_Instructions for the task_. Compile every line that includes the word "location".

_Provided material_.
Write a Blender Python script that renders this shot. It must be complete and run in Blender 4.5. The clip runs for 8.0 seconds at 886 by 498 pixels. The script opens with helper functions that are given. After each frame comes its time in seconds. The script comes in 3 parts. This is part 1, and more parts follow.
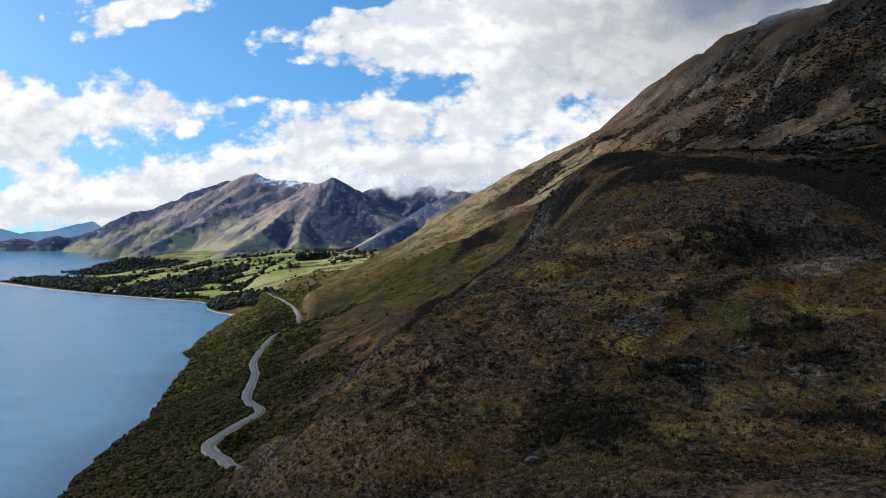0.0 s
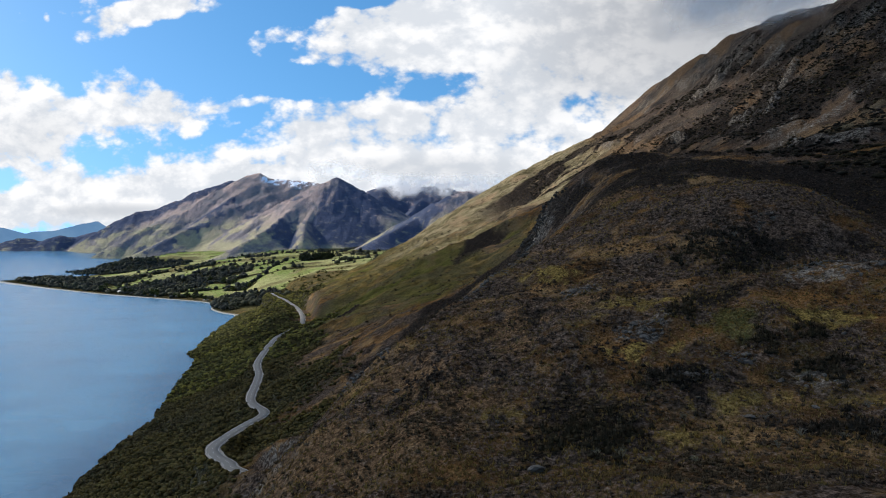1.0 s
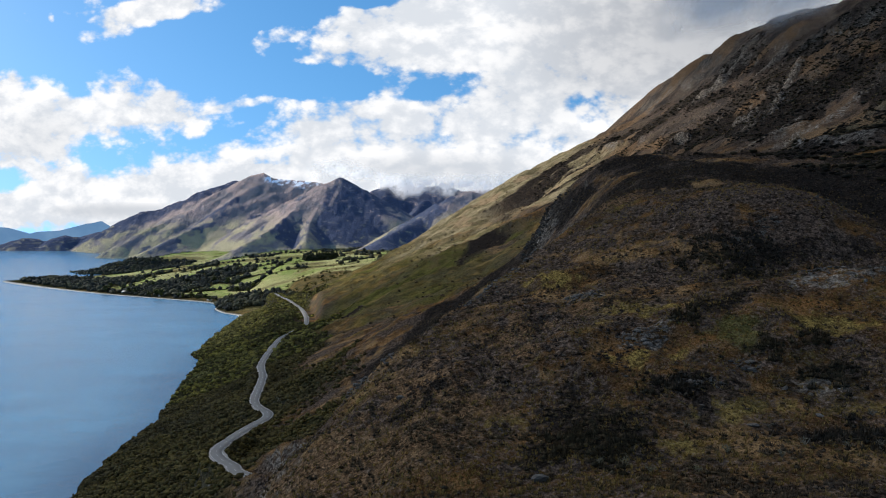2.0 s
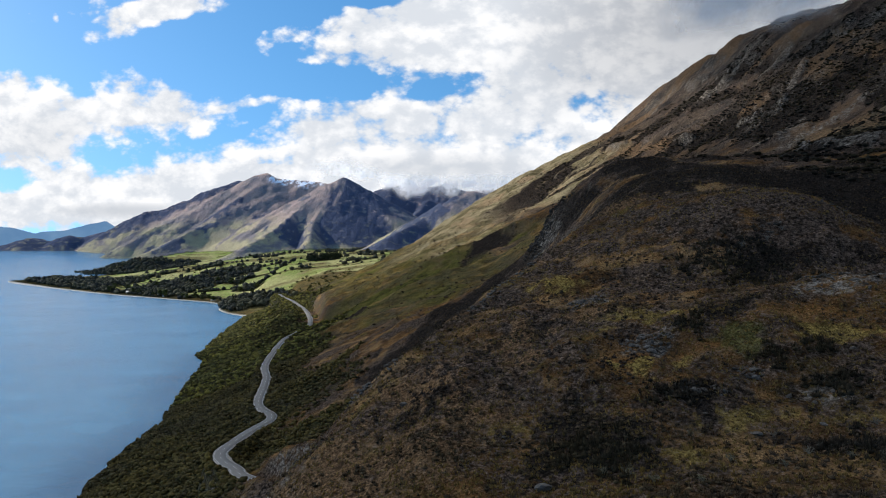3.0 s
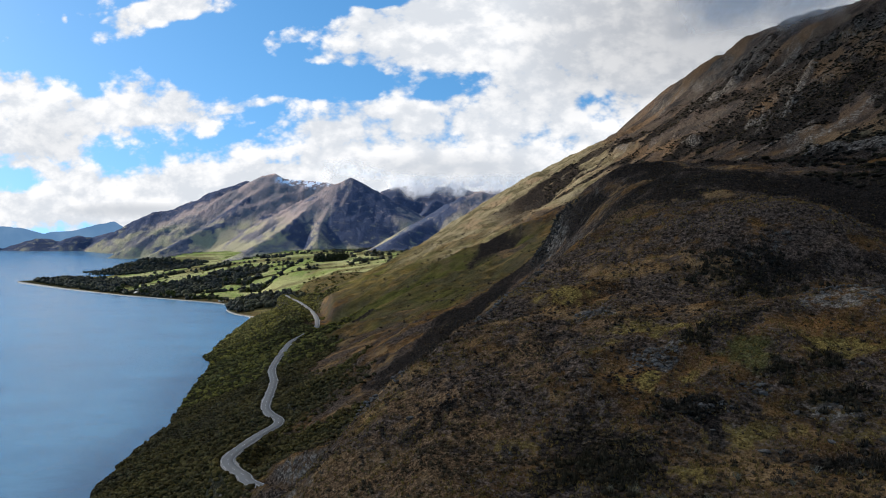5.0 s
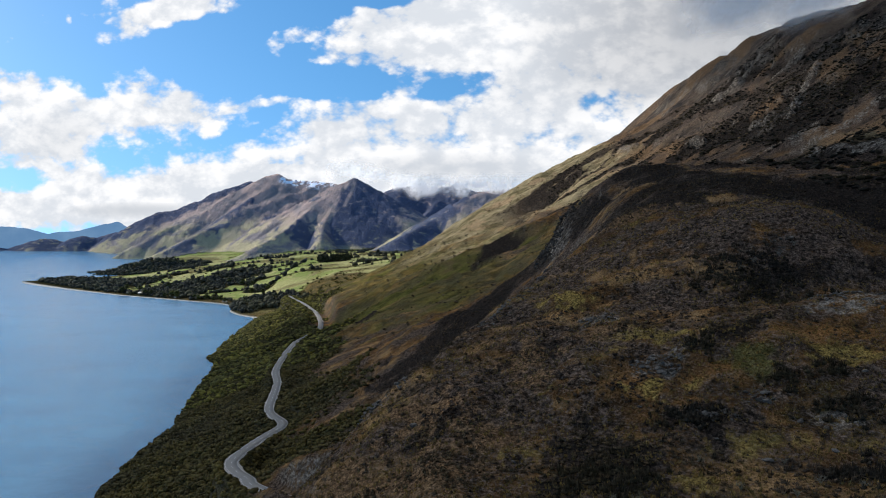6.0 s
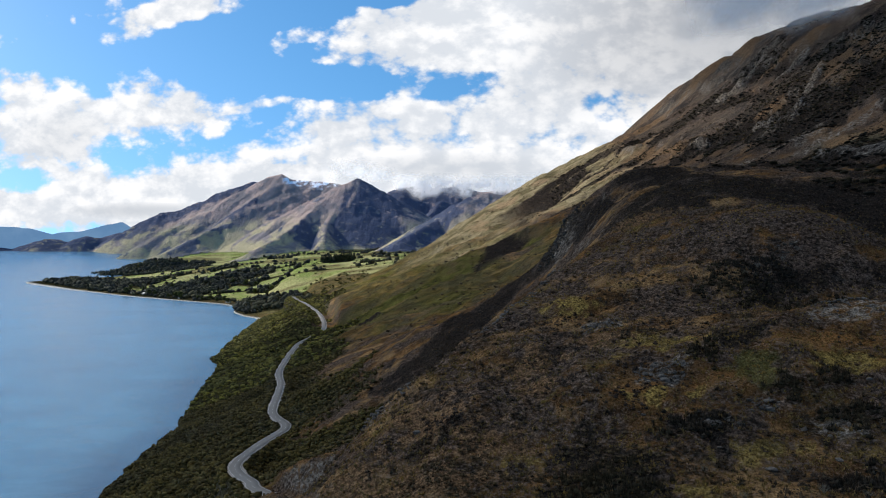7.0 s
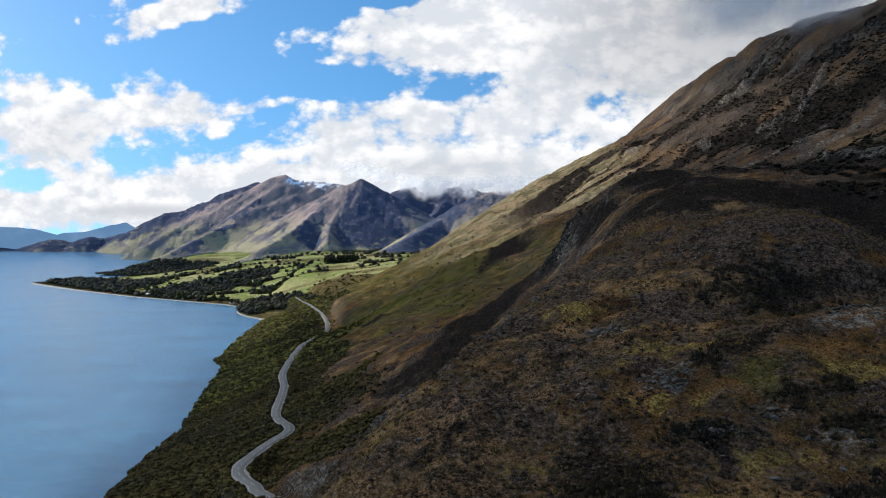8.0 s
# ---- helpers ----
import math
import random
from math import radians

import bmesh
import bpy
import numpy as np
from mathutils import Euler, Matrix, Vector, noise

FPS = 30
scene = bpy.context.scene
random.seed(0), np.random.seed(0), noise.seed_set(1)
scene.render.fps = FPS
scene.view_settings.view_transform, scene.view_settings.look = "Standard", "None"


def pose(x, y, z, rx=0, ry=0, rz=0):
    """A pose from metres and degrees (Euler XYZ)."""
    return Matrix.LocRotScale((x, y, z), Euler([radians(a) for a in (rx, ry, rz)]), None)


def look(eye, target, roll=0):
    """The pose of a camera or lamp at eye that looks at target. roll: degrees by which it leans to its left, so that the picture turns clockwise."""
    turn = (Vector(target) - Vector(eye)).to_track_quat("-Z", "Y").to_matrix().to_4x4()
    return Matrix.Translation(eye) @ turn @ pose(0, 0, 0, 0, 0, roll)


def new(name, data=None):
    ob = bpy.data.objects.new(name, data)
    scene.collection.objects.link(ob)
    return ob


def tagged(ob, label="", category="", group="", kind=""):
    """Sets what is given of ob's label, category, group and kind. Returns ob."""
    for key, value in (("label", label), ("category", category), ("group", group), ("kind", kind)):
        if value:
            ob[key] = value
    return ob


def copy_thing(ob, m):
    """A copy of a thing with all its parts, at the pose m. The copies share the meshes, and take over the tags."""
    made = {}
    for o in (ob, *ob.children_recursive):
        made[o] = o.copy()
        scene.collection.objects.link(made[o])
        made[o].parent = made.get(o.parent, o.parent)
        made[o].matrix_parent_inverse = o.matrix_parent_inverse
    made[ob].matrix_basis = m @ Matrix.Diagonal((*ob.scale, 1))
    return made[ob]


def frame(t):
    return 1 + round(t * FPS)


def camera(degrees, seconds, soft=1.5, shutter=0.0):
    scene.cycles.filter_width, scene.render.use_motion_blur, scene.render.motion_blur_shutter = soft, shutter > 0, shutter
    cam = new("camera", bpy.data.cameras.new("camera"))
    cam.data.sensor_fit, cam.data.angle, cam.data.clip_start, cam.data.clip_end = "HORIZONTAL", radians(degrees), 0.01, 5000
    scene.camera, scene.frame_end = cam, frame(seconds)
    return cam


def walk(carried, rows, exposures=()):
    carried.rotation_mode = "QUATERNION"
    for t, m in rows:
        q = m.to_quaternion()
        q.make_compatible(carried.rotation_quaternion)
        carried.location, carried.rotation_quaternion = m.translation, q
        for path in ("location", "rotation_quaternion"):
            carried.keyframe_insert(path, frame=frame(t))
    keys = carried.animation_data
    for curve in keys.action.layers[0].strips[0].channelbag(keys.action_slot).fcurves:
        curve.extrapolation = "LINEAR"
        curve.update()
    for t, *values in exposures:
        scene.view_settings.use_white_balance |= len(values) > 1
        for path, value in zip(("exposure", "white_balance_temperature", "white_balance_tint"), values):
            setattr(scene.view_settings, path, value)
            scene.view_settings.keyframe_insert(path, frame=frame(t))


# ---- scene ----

# ---------------------------------------------------------------- camera
cam = camera(61.95, 8.0, soft=1.05)
walk(cam, [
    (0.0, pose(0.00, 0.00, 124.03, 89.486, 0.000, 0.000)),
    (0.5, pose(0.01, -0.03, 124.68, 89.470, -0.002, 0.143)),
    (1.0, pose(0.02, -0.06, 125.32, 89.456, -0.004, 0.285)),
    (1.5, pose(0.04, -0.09, 125.97, 89.444, -0.006, 0.426)),
    (3.0, pose(0.07, -0.18, 127.91, 89.416, -0.012, 0.841)),
    (3.5, pose(0.09, -0.21, 128.56, 89.410, -0.014, 0.977)),
    (4.0, pose(0.10, -0.24, 129.21, 89.406, -0.016, 1.113)),
    (4.5, pose(0.11, -0.27, 129.86, 89.403, -0.018, 1.247)),
    (6.0, pose(0.15, -0.36, 131.81, 89.403, -0.024, 1.642)),
    (6.5, pose(0.16, -0.39, 132.47, 89.406, -0.026, 1.771)),
    (7.0, pose(0.17, -0.42, 133.12, 89.411, -0.028, 1.900)),
    (7.5, pose(0.19, -0.45, 133.78, 89.417, -0.030, 2.027)),
    (8.0, pose(0.20, -0.48, 134.43, 89.425, -0.032, 2.153)),
])

# ---------------------------------------------------------------- world and sun
SUN_DIR = Vector((-0.76, 0.42, 0.50)).normalized()      # towards the sun


class Nodes:
    """A small shorthand for node trees."""

    def __init__(self, tree):
        self.tree = tree
        tree.nodes.clear()

    def add(self, kind, **inputs):
        n = self.tree.nodes.new(kind)
        for k, v in inputs.items():
            self.set(n, k, v)
        return n

    def set(self, n, key, v):
        sock = n.inputs[int(key[1:])] if key[0] == "i" and key[1:].isdigit() else n.inputs[key.replace("_", " ")]
        if isinstance(v, bpy.types.NodeSocket):
            self.tree.links.new(v, sock)
        else:
            sock.default_value = v

    def m(self, op, a, b=0.0, c=0.0, clamp=False):
        n = self.tree.nodes.new("ShaderNodeMath")
        n.operation, n.use_clamp = op, clamp
        for k, v in enumerate((a, b, c)):
            self.set(n, "i%d" % k, v)
        return n.outputs[0]

    def noise(self, vec, scale, detail=4.0, rough=0.55, dist=0.0):
        n = self.add("ShaderNodeTexNoise", Vector=vec, Scale=scale, Detail=detail, Roughness=rough, Distortion=dist)
        return n.outputs["Fac"]

    def ramp(self, fac, lo, hi):
        n = self.add("ShaderNodeMapRange", Value=fac, From_Min=lo, From_Max=hi)
        n.interpolation_type = "SMOOTHSTEP"
        return n.outputs[0]

    def mix(self, fac, a, b, blend="MIX"):
        n = self.tree.nodes.new("ShaderNodeMix")
        n.data_type, n.blend_type = "RGBA", blend
        for k, v in ((0, fac), (6, a), (7, b)):
            self.set(n, "i%d" % k, v)
        return n.outputs[2]

    def vec(self, x, y, z):
        n = self.tree.nodes.new("ShaderNodeCombineXYZ")
        for k, v in enumerate((x, y, z)):
            self.set(n, "i%d" % k, v)
        return n.outputs[0]

    def scaled(self, v, s):
        n = self.tree.nodes.new("ShaderNodeMapping")
        self.set(n, "Vector", v)
        n.inputs["Scale"].default_value = s
        return n.outputs[0]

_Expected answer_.
        carried.location, carried.rotation_quaternion = m.translation, q
        for path in ("location", "rotation_quaternion"):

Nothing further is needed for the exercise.